У художников имелись льготы. Стурфан и Тенгер преуспевали. Тенгер, свалив воспитание детей на абсолютно «обезвершинившуюся» жену, беспрепятственно сочинял теперь музыку, в свободные минуты развлекаясь с целыми охапками девочек разной масти, которыми его снабжала секция охраны искусства при министерстве механизации культуры. Стурфан писал вместе с Лилианой, которая, кроме того, играла в театре для высших мандаринов, — писал вещи жуткие: романы без «героев», роль которых взяли на себя группы. Он оперировал только коллективной психикой — диалогов не было вовсе. Литературную и художественную критику наконец-то вообще упразднили. Князь Базилий и Бенц, как люди науки (один спец по Мурти Бингу, другой — по части математических значков), тоже ни в чем не знали недостатка. Зато масса (князья, графья, крестьяне, рабочие, ремесленники, армия, женщины и т. п.), используемая для улучшения монгольской расы, поначалу неимоверно страдала в половом отношении. (Но это же такая глупость, этот самый половой вопрос — кто будет во всем этом долго копаться.) Однако относительно довольно-таки быстро (за какие-то два месяца) людишки попривыкли — ведь хуже скотов, чем люди, во всей вселенной не найти. Шла лихорадочная подготовка к завоеванию недостаточно (с точки зрения китайцев) коммунизированной Германии. Это должно было начаться с приходом весны.

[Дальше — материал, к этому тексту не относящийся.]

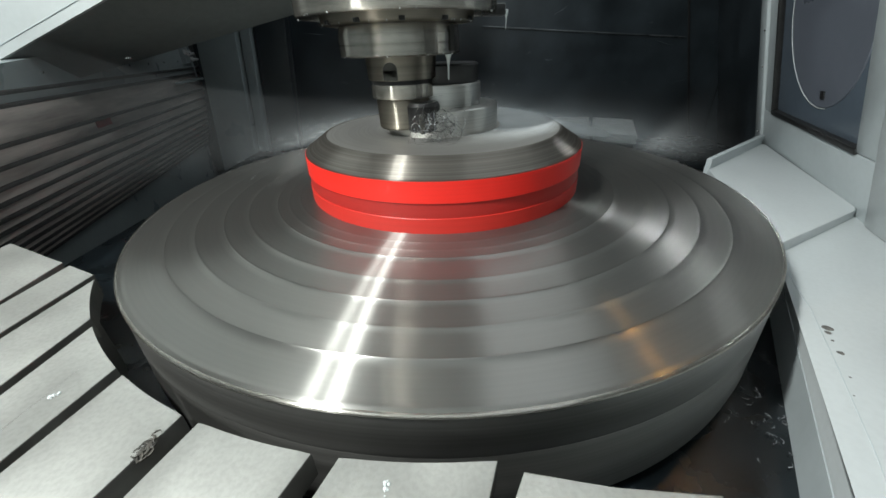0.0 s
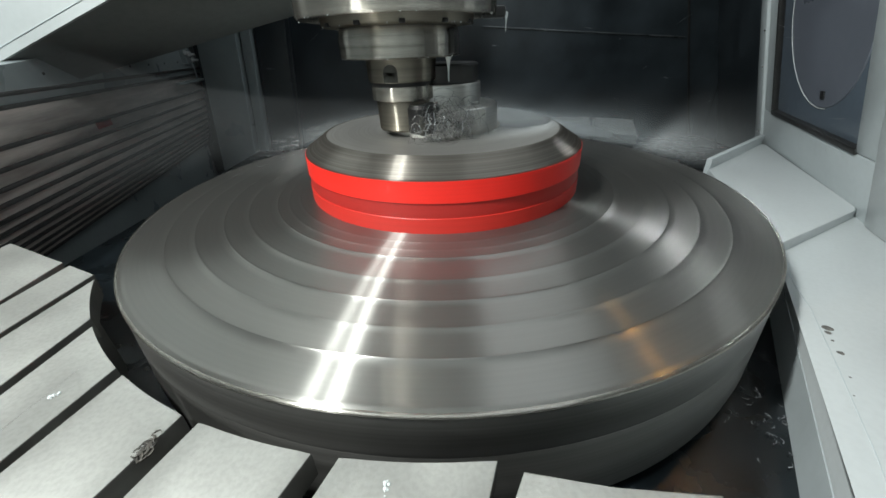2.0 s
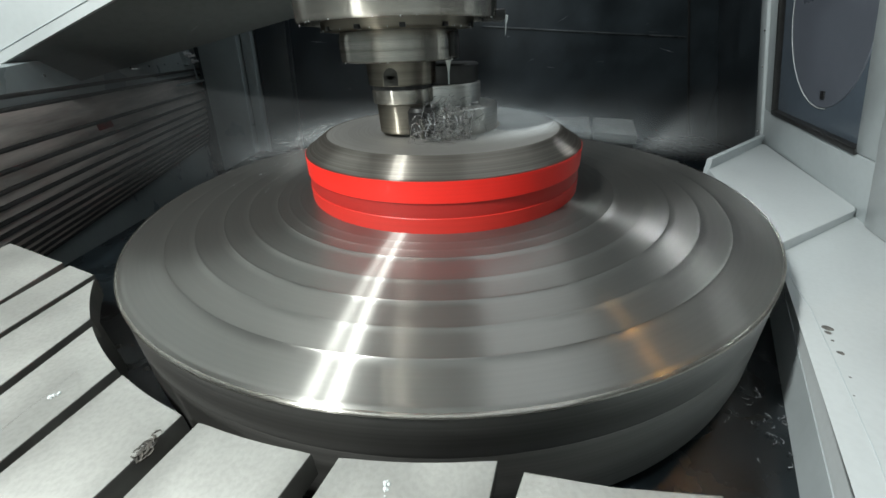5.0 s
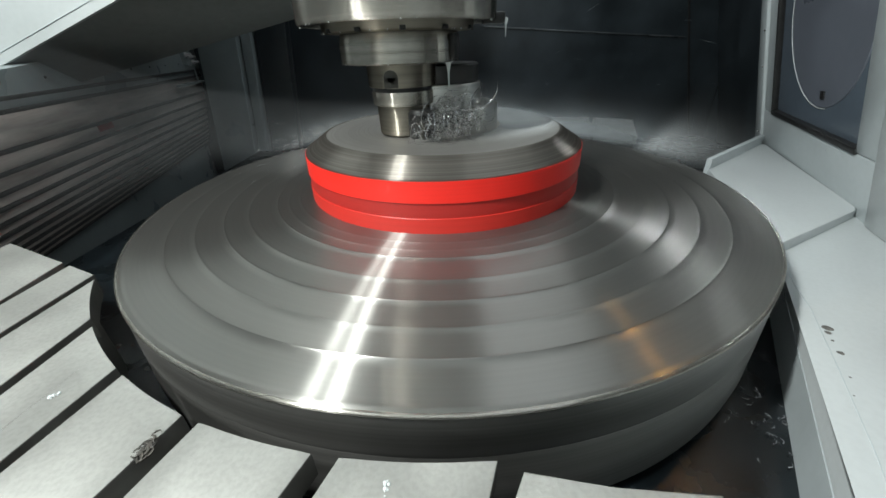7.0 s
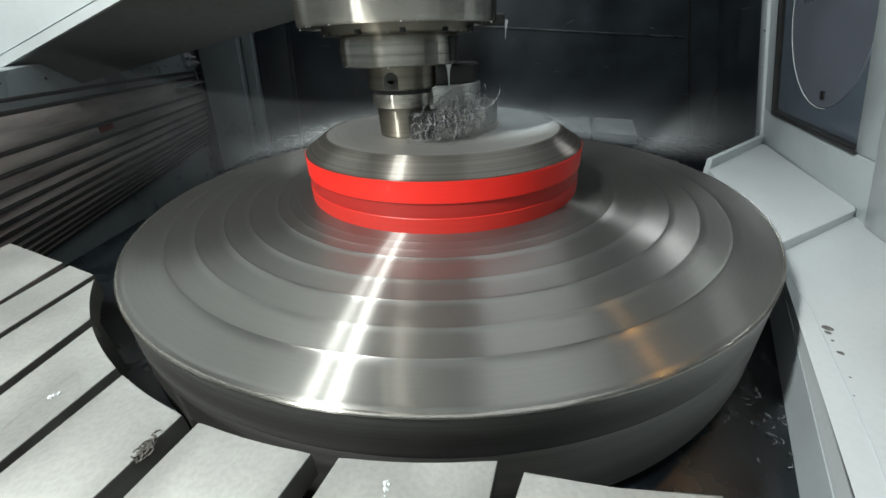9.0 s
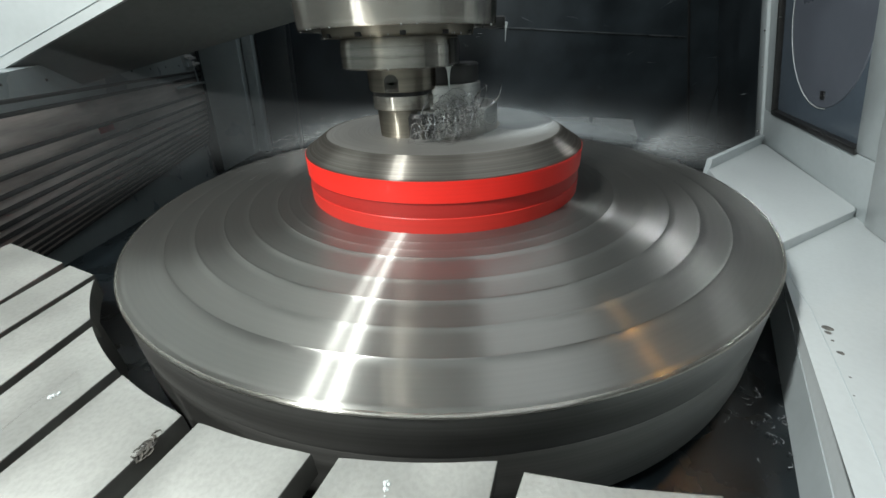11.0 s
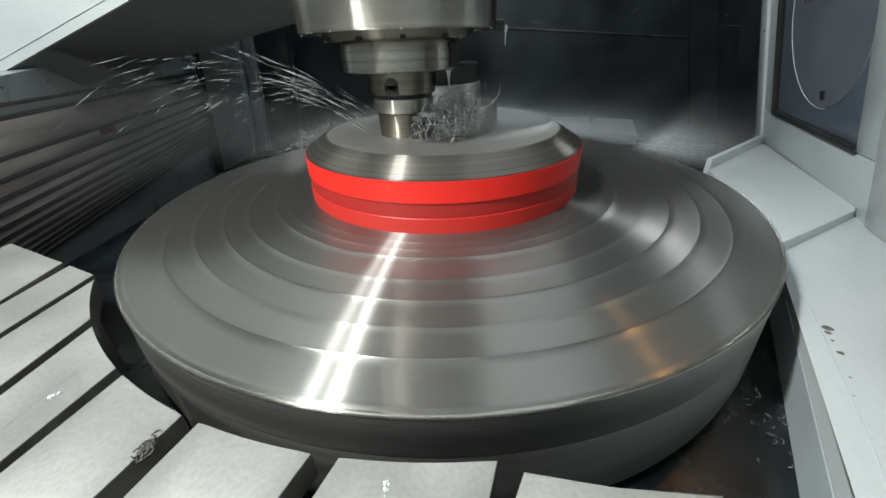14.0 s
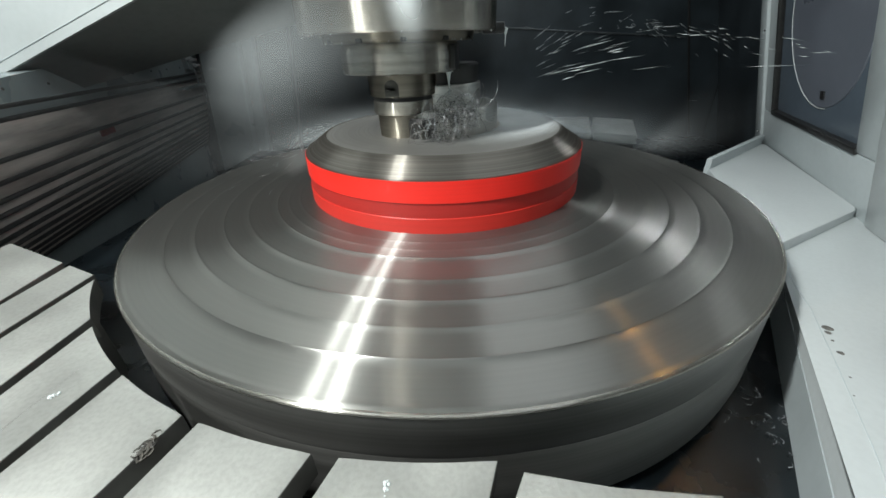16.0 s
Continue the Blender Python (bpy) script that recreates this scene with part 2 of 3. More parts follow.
SLOTS = [  # near and far ends of each slot's two edges, at plate height
    ((-0.626, -0.388), (-0.632, -0.286), (-0.616, -0.397), (-0.611, -0.294)),
    ((-0.553, -0.457), (-0.546, -0.328), (-0.542, -0.467), (-0.534, -0.342)),
    ((-0.465, -0.539), (-0.460, -0.431), (-0.452, -0.552), (-0.445, -0.443)),
    ((-0.379, -0.621), (-0.359, -0.514), (-0.369, -0.631), (-0.344, -0.524)),
    ((-0.275, -0.652), (-0.249, -0.577), (-0.252, -0.652), (-0.229, -0.584)),
    ((-0.132, -0.655), (-0.117, -0.620), (-0.107, -0.656), (-0.094, -0.625)),
    ((0.026, -0.659), (0.035, -0.633), (0.042, -0.664), (0.055, -0.640)),
]


def at_y(a, b, y):
    k = (y - a[1]) / (b[1] - a[1])
    return (a[0] + k * (b[0] - a[0]), y)


def at_hole(a, b):
    best = None
    for i in range(-300, 301):
        k = 1 + i / 100
        x, y = a[0] + k * (b[0] - a[0]), a[1] + k * (b[1] - a[1])
        e = abs(math.hypot(x, y) - 0.632)
        if y < -0.2 and (best is None or e < best[0]):
            best = (e, (x, y))
    return best[1]


table = thing("t_slot_table", "ground iron T-slot table, pale grey and wet, round the rotary table", "machine table", pose(0, 0, 0))
NEAR = -1.25


def arc_between(p, q, n=10):
    a0, a1 = math.atan2(p[1], p[0]), math.atan2(q[1], q[0])
    return [(0.632 * math.cos(a0 + (a1 - a0) * i / n), 0.632 * math.sin(a0 + (a1 - a0) * i / n)) for i in range(1, n)]


for i in range(len(SLOTS) + 1):
    if i == 0:
        l0, l1 = (-0.80, NEAR), (-0.80, -0.205)
    else:
        s = SLOTS[i - 1]
        l0 = at_y(s[2], s[3], NEAR)
        l1 = (-0.611, -0.294) if i == 1 else at_hole(s[2], s[3])
    if i == len(SLOTS):
        r0, r1 = (0.10, NEAR), (0.195, -0.661)
        corners = [l0, r0, (0.15, -0.9), r1, (0.12, -0.654), (0.055, -0.640)]
    else:
        s = SLOTS[i]
        r0 = at_y(s[0], s[1], NEAR)
        if i == 0:
            r1, mid = (-0.632, -0.284), []
        elif i == 1:
            r1, mid = (-0.546, -0.325), []
        else:
            r1 = at_hole(s[0], s[1])
            mid = arc_between(l1, r1) if i > 1 else []
        corners = [l0, r0, r1] + mid[::-1] + [l1]
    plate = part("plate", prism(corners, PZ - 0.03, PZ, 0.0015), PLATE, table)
    # upright faces get the darker, shaded copy of the plate colour
    plate.data.materials.append(PLATE_SHADED)
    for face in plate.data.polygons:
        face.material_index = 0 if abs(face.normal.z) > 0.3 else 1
part("slot_bed", prism([(-0.82, NEAR), (0.07, NEAR), (0.1, -0.72), (-0.1, -0.66), (-0.36, -0.56), (-0.54, -0.36), (-0.62, -0.30), (-0.82, -0.22)], FLOOR_Z, PZ - 0.031), PLATE_SHADED, table, "slot floor, coloured dark for its shade")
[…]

Зип, уже окончательно сбрендивший умеренный кататоник, которого насильно женили на чудной красоты китаянке из рода каких-то монгольских ханов, был все больше занят как образцовый офицер и все больше забрасывал Перси, которая в конце концов полностью переключилась на китайцев, выйдя замуж за желтого сановника. Ах да: княгиня погибла на каких-то баррикадах во время антикитайских волнений, а Михальским жилось совсем неплохо. По особой протекции можно было сохранить в целости ранее заключенные браки.
Все расплылось в нечто, польским языком невыразимое. Может, какой ученый, глубоко китайский по духу «чинк», увидев это н е п о - к и т а й с к и, мог бы впоследствии описать это по-английски. Да и то сомнительно.